In de toekomst moeten hulpdiensten een signaal krijgen als iemand niet reageert. Ook moeten andere auto’s automatisch om de stilstaande auto kunnen rijden via onderlinge communicatie, legt de chauffeur uit. Hij weet duidelijk hoe alle ADAS-systemen werken -“Ik moet van iedere auto waarin ik rijd de handleiding uit m’n kop kennen.”- maar de meeste mensen hebben geen idee of vinden zelf dat ze zelf beter rijden en gebruiken deze ondersteunende systemen daarom niet.
“Zonde”, vindt Van Nieuwenhuizen. “Ongelukken waarbij een automobilist op zijn voorganger knalt, kunnen voorkomen worden door slimme systemen als adaptive cruisecontrol.” Om automobilisten bewuster te maken van de mogelijkheden start de overheid in samenwerking met tientallen partijen, waaronder CBR en ANWB een platform waar mensen een ‘slim rijbewijs’ kunnen halen om te leren hoe het werkt en waarom het belangrijk is. Ook kunnen ze ideeën delen en risico’s aangeven.

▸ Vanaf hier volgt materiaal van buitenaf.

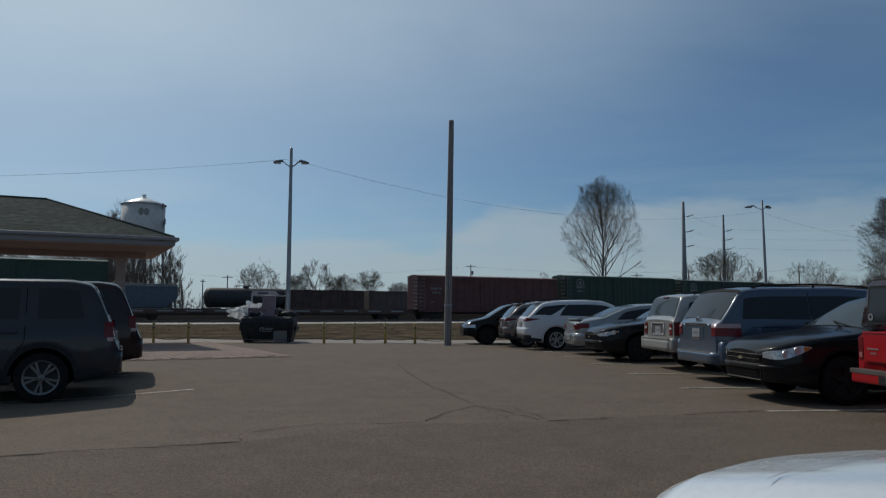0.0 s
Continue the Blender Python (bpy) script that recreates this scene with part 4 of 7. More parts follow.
    number_plate(root, -h - 0.04, 0.50, False)
    part("spoiler", boxed(-h + 0.04, -h + 0.22, -0.66, 0.66, 1.01 * H / 1.48, 1.05 * H / 1.48, 0.012), P, root)
    bm = bmesh.new()
    tube(bm, (1.22, 0.55, 1.035 * H / 1.48), (1.05, -0.1, 1.10 * H / 1.48), 0.010, n=6)
    part("wiper", bm, M["black_trim"], root)
    if style == "aerial":
        bm = bmesh.new()
        tube(bm, (-1.4, 0.5, 1.1), (-1.62, 0.5, 1.62), 0.006, 0.003, n=5)
        part("aerial", bm, M["black_trim"], root)
    # rims of the black sedans carry the wheel-arch shade in their colour
    add_wheels(root, sh, spokes, 0.0, "alloy" if style == "aerial" else "bar_and_shaded_rim")
    return root


def red_truck(m):
    """Small pickup with a hard cap over its bed."""
    root = thing("parked_pickup", m, "bright red pickup with a dark maroon hard cap, tail out", "car", "parked cars")
    L, W = 4.9, 1.80
    h = L / 2
    top = [(-h, 0.98), (-h + 0.05, 1.015), (-0.55, 1.03), (-0.40, 1.25), (-0.28, 1.50), (-0.1, 1.56), (0.35, 1.56), (0.55, 1.50), (1.15, 1.02), (1.28, 0.98), (h - 0.25, 0.92), (h - 0.05, 0.84), (h, 0.66)]
    belt = [(-h, 0.94), (-0.5, 0.96), (0.9, 0.97), (h, 0.88)]
    sh = Shape(L, W, top, belt, 0.34, (h - 0.82, h - 0.82 - 2.85), 0.36, tumble=0.16, front_taper=0.14, rear_taper=0.04)
    P = M["p_red"]
    add_common(root, sh, P, [(-0.16, 0.98, 0, 1.2)], (1.12, 0.50, 0.9, 0.88), None,
               doors=[[(-0.20, 0.42), (-0.20, 1.45)], [(0.98, 0.42), (0.98, 1.0)]], handles=[(0.0, 0.86)], mirror=(0.92, 1.06), top_gap=0.12)
    # the cap: tapered shell with a near-upright back
    bm = bmesh.new()
    lo = [(-h + 0.01, 0.86), (-h + 0.01, -0.86), (-0.34, -0.86), (-0.34, 0.86)]
    hi = [(-h + 0.07, 0.75), (-h + 0.07, -0.75), (-0.34, -0.75), (-0.34, 0.75)]
    v0 = [bm.verts.new((x, y, 1.04)) for x, y in lo]
    v1 = [bm.verts.new((x, y, 1.61)) for x, y in hi]
    bm.faces.new(v0[::-1])
    bm.faces.new(v1)
    for i in range(4):
        bm.faces.new((v0[i], v0[(i + 1) % 4], v1[(i + 1) % 4], v1[i]))
    bmesh.ops.recalc_face_normals(bm, faces=bm.faces)
    bmesh.ops.bevel(bm, geom=bm.edges[:], offset=0.035, segments=3, affect="EDGES")
    cap = part("bed_cap", bm, M["p_maroon"], root, "dark maroon hard cap", smooth=True)
    slope = 0.06 / 0.57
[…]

Dat is volgens de minister ook waar ITS Europe voor staat: ideeën delen en samenwerken aan duurzame en slimme mobiliteit: “We zijn hier met hoogleraren, beleidsmakers en bedrijven bij elkaar. Er gebeurt ontzettend veel op technologisch gebied, maar we moeten zoeken naar manieren om de technieken ook toe te passen. Dat is wat hier in deze regio gebeurt, kijk naar ASML of Philips. Het is mooi om dit ook aan de rest van Europa en de wereld te laten zien. ITS is een kans om samen de toekomst van mobiliteit vorm te geven.”